▶ [Job] Reproduce every line of the listing as written, apart from the pictures.

▶ [Data provided]
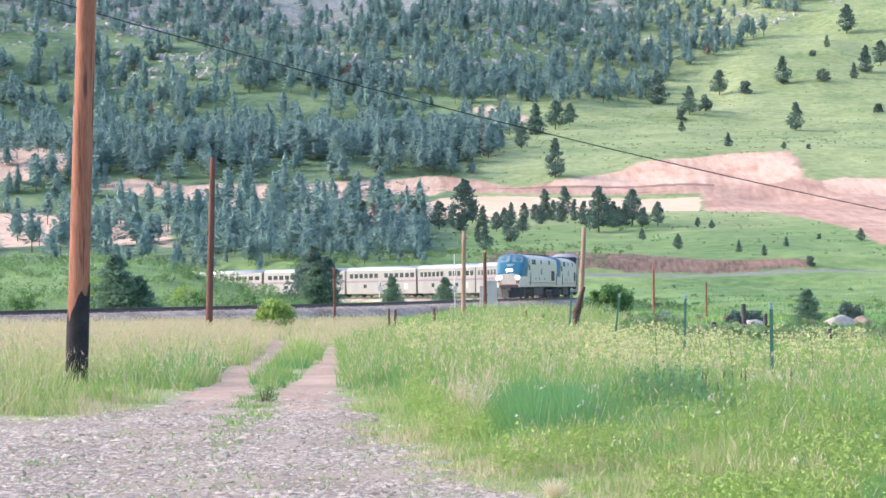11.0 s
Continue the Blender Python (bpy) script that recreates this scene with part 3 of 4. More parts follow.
    bm = box(bmesh.new(), -0.7, 0.7, -10.7, -10.2, 1.2, 3.4, 0.05)
    part("rear_diaphragm", bm, M_GRILLE, root)
    ws = truck(root, 6.6, 2.75, 0.508) + truck(root, -6.6, 2.75, 0.508)
    tagged(root, "blue-nosed silver-grey diesel passenger locomotive with lit headlights", "locomotive", "locomotives of the train")
    return root


def passenger_car(transition=False):
    root = new("passenger_car")
    W, L = 3.05, 12.75
    side = [hull(W, 0.55, 4.35, 4.40, y, n=2) for y in (-L, L)]
    part("body", loft(bmesh.new(), side), M_SILVER if transition else M_STEEL, root, "pale painted two-storey body" if transition else "bright stainless steel two-storey body")
    roof = []
    for y in (-L, L):
        pts = []
        for k in range(11):
            a = math.pi * k / 10
            pts.append((1.515 * math.copysign(abs(math.cos(a)) ** 0.7, math.cos(a)), y, 4.2 + 0.72 * math.sin(a) ** 0.8))
        roof.append(pts)
    part("roof", loft(bmesh.new(), roof), M_ROOF, root, "smooth bright curved steel roof", True)
    for sx in (-1, 1):
        def slab(y0, y1, z0, z1, t=0.014):
            return box(bmesh.new(), min(sx * 1.47, sx * (1.525 + t)), max(sx * 1.47, sx * (1.525 + t)), y0, y1, z0, z1)
        part("side_stripe", slab(-L, L, 2.62, 2.72, 0.010), M_RED, root, "thin red stripe")
        part("side_stripe", slab(-L, L, 2.46, 2.58, 0.010), M_NAVY, root, "thin dark blue stripe")
        for k in range(9):
            part("body_rib", slab(-L, L, 0.75 + 0.16 * k, 0.775 + 0.16 * k, 0.012), M_STEEL, root)
        if transition:
            ups = [(-11.6, -9.4), (-7.6, -3.8), (-2.6, 1.2), (2.6, 6.4), (9.0, 10.4)]
            downs = [(-3.2, -0.8), (4.4, 5.2), (-9.4, -9.0)]
        else:
            ups = [(-11.4 + 1.85 * k, -10.1 + 1.85 * k) for k in range(13) if k not in (6,)]
            downs = [(-6.2, -5.0), (4.4, 5.6)]
        for y0, y1 in ups:
            part("window", box(bmesh.new(), min(sx * 1.46, sx * 1.545), max(sx * 1.46, sx * 1.545), y0, y1, 3.12, 3.84, 0.03), M_GLASS, root)
        for y0, y1 in downs:
            part("window", box(bmesh.new(), min(sx * 1.46, sx * 1.545), max(sx * 1.46, sx * 1.545), y0, y1, 1.5, 2.1, 0.03), M_GLASS, root)
        d = part("door", slab(-0.55, 0.55, 0.75, 2.7, 0.016), M_STEEL, root)
        part("door_window", box(bmesh.new(), min(sx * 1.5, sx * 1.548), max(sx * 1.5, sx * 1.548), -0.25, 0.25, 1.6, 2.25), M_GLASS, d)
        part("vent_grille", slab(8.6, 9.9, 1.3, 2.2, 0.015), M_CABINET, root)
        part("underfloor_box", box(bmesh.new(), sx * 0.5, sx * 1.4, -5.5, 5.5, 0.32, 0.62, 0.04), M_UNDER, root)
    for sy in (-1, 1):
        bm = bmesh.new()
        box(bm, -1.3, 1.3, min(sy * L, sy * (L + 0.22)), max(sy * L, sy * (L + 0.22)), 0.9, 4.5, 0.06)
        part("diaphragm", bm, M_GRILLE, root, "black rubber diaphragm")
        part("end_gear", box(bmesh.new(), -1.3, 1.3, sy * 9.4 - 1.7, sy * 9.4 + 1.7, 0.5, 1.12), M_UNDER, root)
    truck(root, 9.3, 2.6, 0.457), truck(root, -9.3, 2.6, 0.457)
    if transition:
        tagged(root, "pale grey two-storey car with few long windows", "passenger car", "cars of the train")
    else:
        tagged(root, "stainless steel two-storey passenger car with window rows", "passenger car", "cars of the train")
    return root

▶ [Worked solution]
11.0 s
Continue the Blender Python (bpy) script that recreates this scene with part 3 of 4. More parts follow.
    bm = box(bmesh.new(), -0.7, 0.7, -10.7, -10.2, 1.2, 3.4, 0.05)
    part("rear_diaphragm", bm, M_GRILLE, root)
    ws = truck(root, 6.6, 2.75, 0.508) + truck(root, -6.6, 2.75, 0.508)
    tagged(root, "blue-nosed silver-grey diesel passenger locomotive with lit headlights", "locomotive", "locomotives of the train")
    return root


def passenger_car(transition=False):
    root = new("passenger_car")
    W, L = 3.05, 12.75
    side = [hull(W, 0.55, 4.35, 4.40, y, n=2) for y in (-L, L)]
    part("body", loft(bmesh.new(), side), M_SILVER if transition else M_STEEL, root, "pale painted two-storey body" if transition else "bright stainless steel two-storey body")
    roof = []
    for y in (-L, L):
        pts = []
        for k in range(11):
            a = math.pi * k / 10
            pts.append((1.515 * math.copysign(abs(math.cos(a)) ** 0.7, math.cos(a)), y, 4.2 + 0.72 * math.sin(a) ** 0.8))
        roof.append(pts)
    part("roof", loft(bmesh.new(), roof), M_ROOF, root, "smooth bright curved steel roof", True)
    for sx in (-1, 1):
        def slab(y0, y1, z0, z1, t=0.014):
            return box(bmesh.new(), min(sx * 1.47, sx * (1.525 + t)), max(sx * 1.47, sx * (1.525 + t)), y0, y1, z0, z1)
        part("side_stripe", slab(-L, L, 2.62, 2.72, 0.010), M_RED, root, "thin red stripe")
        part("side_stripe", slab(-L, L, 2.46, 2.58, 0.010), M_NAVY, root, "thin dark blue stripe")
        for k in range(9):
            part("body_rib", slab(-L, L, 0.75 + 0.16 * k, 0.775 + 0.16 * k, 0.012), M_STEEL, root)
        if transition:
            ups = [(-11.6, -9.4), (-7.6, -3.8), (-2.6, 1.2), (2.6, 6.4), (9.0, 10.4)]
            downs = [(-3.2, -0.8), (4.4, 5.2), (-9.4, -9.0)]
        else:
            ups = [(-11.4 + 1.85 * k, -10.1 + 1.85 * k) for k in range(13) if k not in (6,)]
            downs = [(-6.2, -5.0), (4.4, 5.6)]
        for y0, y1 in ups:
            part("window", box(bmesh.new(), min(sx * 1.46, sx * 1.545), max(sx * 1.46, sx * 1.545), y0, y1, 3.12, 3.84, 0.03), M_GLASS, root)
        for y0, y1 in downs:
            part("window", box(bmesh.new(), min(sx * 1.46, sx * 1.545), max(sx * 1.46, sx * 1.545), y0, y1, 1.5, 2.1, 0.03), M_GLASS, root)
        d = part("door", slab(-0.55, 0.55, 0.75, 2.7, 0.016), M_STEEL, root)
        part("door_window", box(bmesh.new(), min(sx * 1.5, sx * 1.548), max(sx * 1.5, sx * 1.548), -0.25, 0.25, 1.6, 2.25), M_GLASS, d)
        part("vent_grille", slab(8.6, 9.9, 1.3, 2.2, 0.015), M_CABINET, root)
        part("underfloor_box", box(bmesh.new(), sx * 0.5, sx * 1.4, -5.5, 5.5, 0.32, 0.62, 0.04), M_UNDER, root)
    for sy in (-1, 1):
        bm = bmesh.new()
        box(bm, -1.3, 1.3, min(sy * L, sy * (L + 0.22)), max(sy * L, sy * (L + 0.22)), 0.9, 4.5, 0.06)
        part("diaphragm", bm, M_GRILLE, root, "black rubber diaphragm")
        part("end_gear", box(bmesh.new(), -1.3, 1.3, sy * 9.4 - 1.7, sy * 9.4 + 1.7, 0.5, 1.12), M_UNDER, root)
    truck(root, 9.3, 2.6, 0.457), truck(root, -9.3, 2.6, 0.457)
    if transition:
        tagged(root, "pale grey two-storey car with few long windows", "passenger car", "cars of the train")
    else:
        tagged(root, "stainless steel two-storey passenger car with window rows", "passenger car", "cars of the train")
    return root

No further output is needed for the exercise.